Ben Chu: Warning - state-subsidised asset stripping is a severe choking hazard

Did the private-equity house, OpCapita, really intend to turn Comet around

Outlook The company "values" listed on the OpCapita website include "dedication", "creativity", "integrity" and "respect". Heartwarming stuff. No mention of "transparency" though. The website lists no contact phone numbers. The last "news" was in August. There's a solitary, anonymous, email address. Given the storm whipped up by the private-equity house this week that all feels pretty unsatisfactory.

The venerable electrical retailer Comet, in which OpCapita had a controlling stake through a vehicle called Hailey Acquisitions Limited, has gone bust, putting 6,900 people out of work. We discovered this week that the collapse has also left a £50m bill for the taxpayer.

Comet owes £26m in VAT. The taxman can now whistle for it. The Government will also have to fork out £24m for Comet staff redundancies through the Redundancy Payments Service, which pays staff whose employers go bust without enough cash to fulfil their obligations.

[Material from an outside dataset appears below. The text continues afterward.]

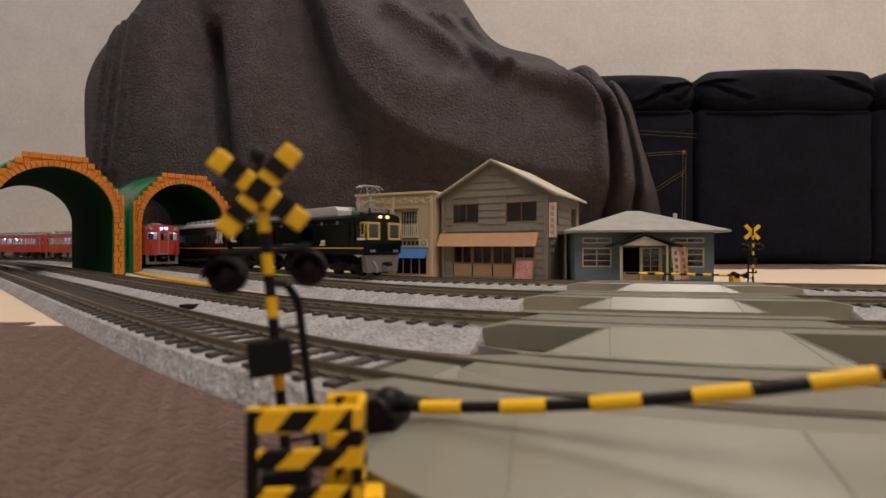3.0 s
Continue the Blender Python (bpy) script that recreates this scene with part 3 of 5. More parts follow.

For OpCapita, though, there was better news. As a secured creditor of Comet it will receive around £50m from the proceeds of flogging the chain's assets – all those unsold stocks of TVs and washing machines. In theory Comet's secured creditors are owed £145m, implying that OpCapita is nursing a £95m loss. Yet the administrator, Deloitte, provided no breakdown of those loans, or who put them in.

It is known that OpCapita received a £50m "dowry" from Kesa, Comet's previous Anglo-French owners, who offloaded the retailer to the private-equity firm in November 2011 for a nominal £2. But no one knows whether that dowry was actually invested in Comet by OpCapita. Another theory doing the rounds is that OpCapita simply took on the existing intra-company loans to Comet from Kesa, rather than putting any of its own cash in.

We do know that money came out. The Deloitte administration document shows that OpCapita extracted £12.8m in various fees from Comet over the past nine months. Plus OpCapita still owns the Comet warranties business (which insures the purchases made by the chain's customers). That enterprise is still making money. Put all this together and it is perfectly possible that OpCapita came out ahead from the retailer's implosion.

So did OpCapita really intend to turn Comet around? Or was this a disguised exercise in asset stripping? Kesa, since renamed Darty, insists it sold Comet as a going concern, and points out that OpCapita was the only bidder for the chain last year which proposed to keep it alive. Others claim the fact OpCapita brought in some respected industry figures, such as John Clare from Dixons, shows it was serious about reviving Comet's fortunes and that the private-equity firm did not merely intend to feed off the carcase.

Perhaps. But the lack of transparency surrounding the messy demise of Comet means we cannot be sure. OpCapita certainly aggressively protected its own potential downside, according to one accountant involved in the liquidation I spoke to. If the November 2011 takeover deal had not been carefully structured in the manner it was, the liquidated assets would probably have paid for the staff redundancies.

There's some history. The American head of OpCapita, Henry Jackson, was involved with the furniture retailer MFI, which went under in 2008. He said at the time: "We protect ourselves and our investors by structuring the transaction in a way that we are extremely unlikely to lose money." The Business Secretary, Vince Cable, announced an inquiry into Comet's fall. That was sensible. Asset stripping is hard to swallow at the best of times. But when it comes with a de facto government subsidy there is a severe choking hazard. We need to get to the bottom of this. And we need to consider whether there is a case for requiring "white knights" and self-styled turnaround specialists to inject equity, rather than debt, into target businesses, especially if the Government is going to pick up staff redundancy payments.

As for OpCapita, it needs to get a phone number. When private equity results in public liabilities, silence simply won't do.